* _Instructions to follow_
Retype the data that follows line by line, exactly, and leave its pictures out.

□ □ □ □ □

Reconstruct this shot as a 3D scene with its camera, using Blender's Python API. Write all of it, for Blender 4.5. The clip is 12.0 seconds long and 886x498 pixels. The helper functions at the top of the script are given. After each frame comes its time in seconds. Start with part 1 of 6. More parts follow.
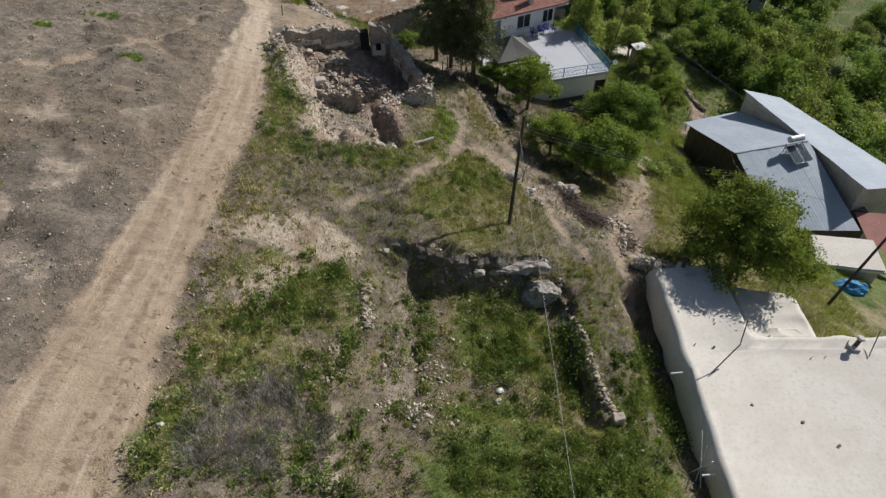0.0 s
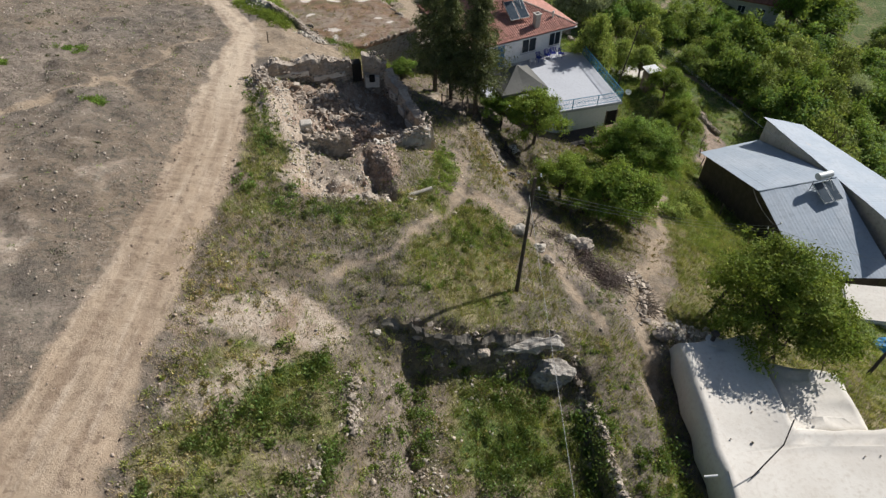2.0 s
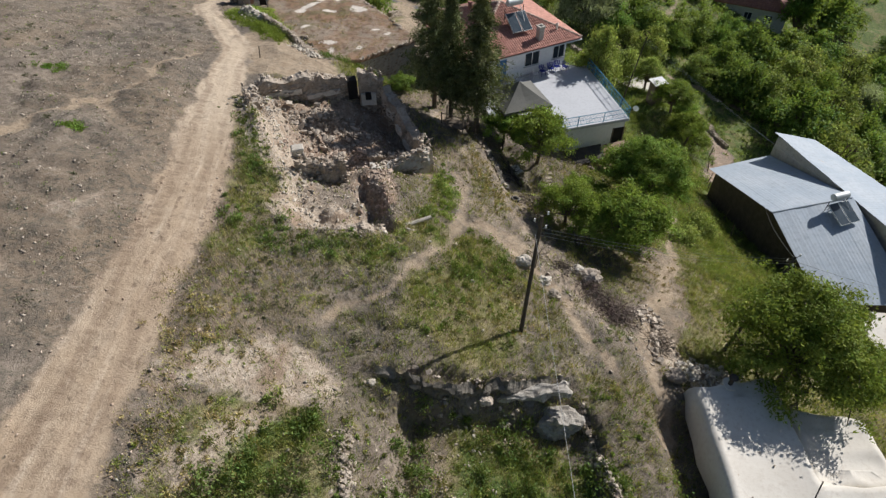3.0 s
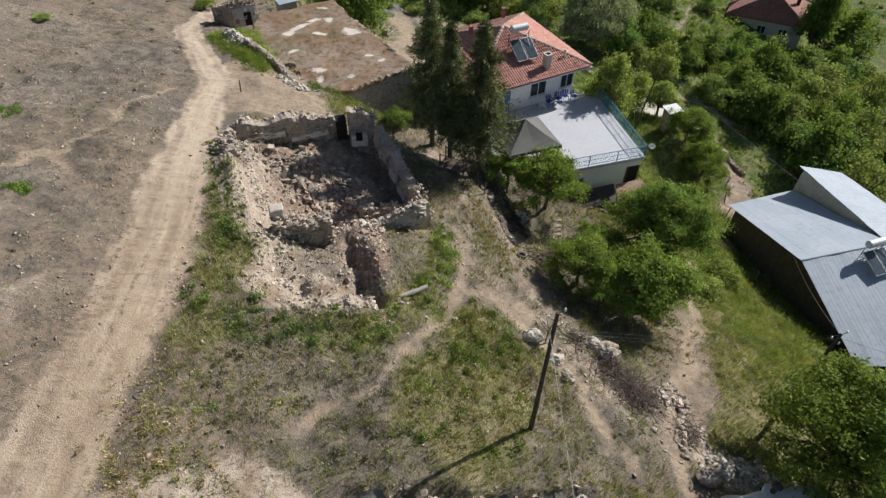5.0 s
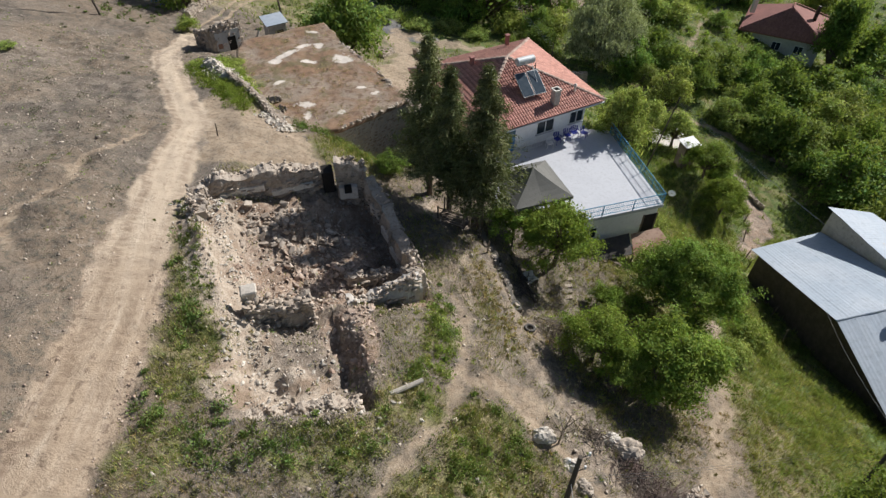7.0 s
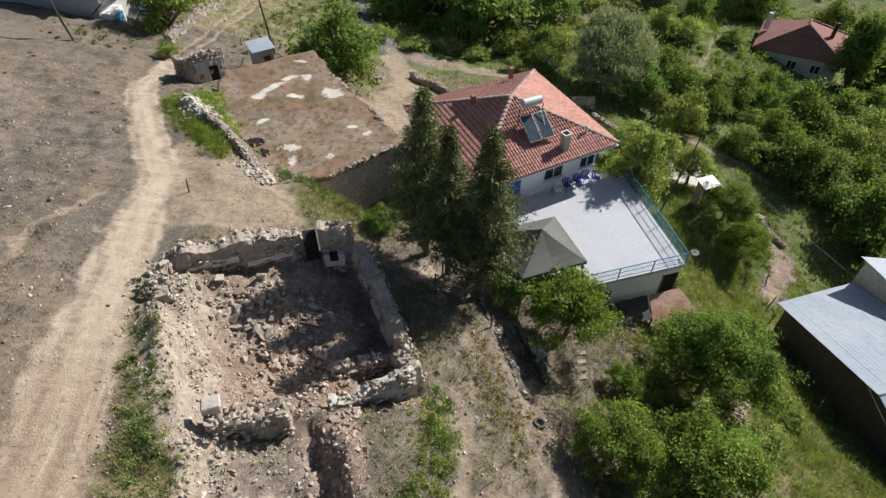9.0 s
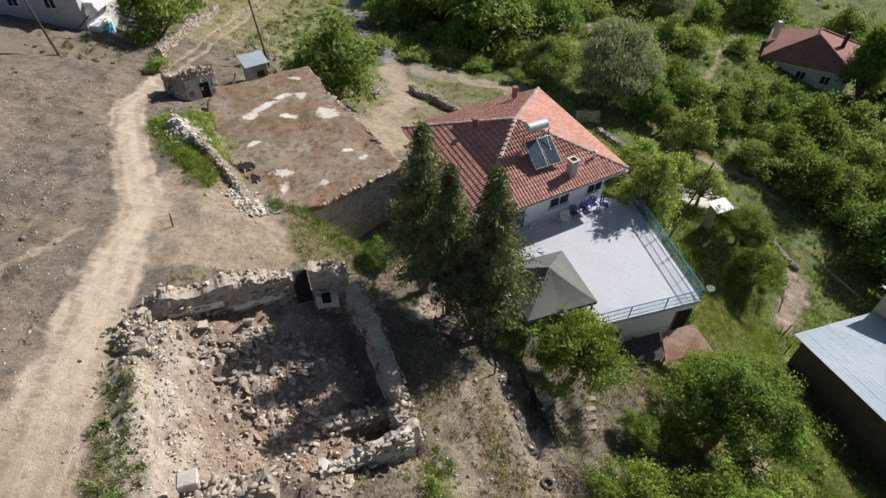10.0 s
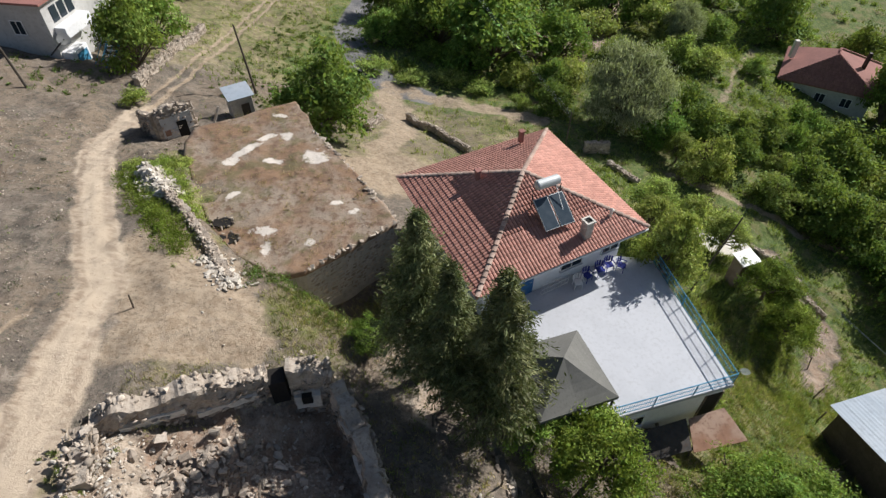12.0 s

□ □ □ □ □

* _Exercise solution_
Reconstruct this shot as a 3D scene with its camera, using Blender's Python API. Write all of it, for Blender 4.5. The clip is 12.0 seconds long and 886x498 pixels. The helper functions at the top of the script are given. After each frame comes its time in seconds. Start with part 1 of 6. More parts follow.
0.0 s
2.0 s
3.0 s
5.0 s
7.0 s
9.0 s
10.0 s
12.0 s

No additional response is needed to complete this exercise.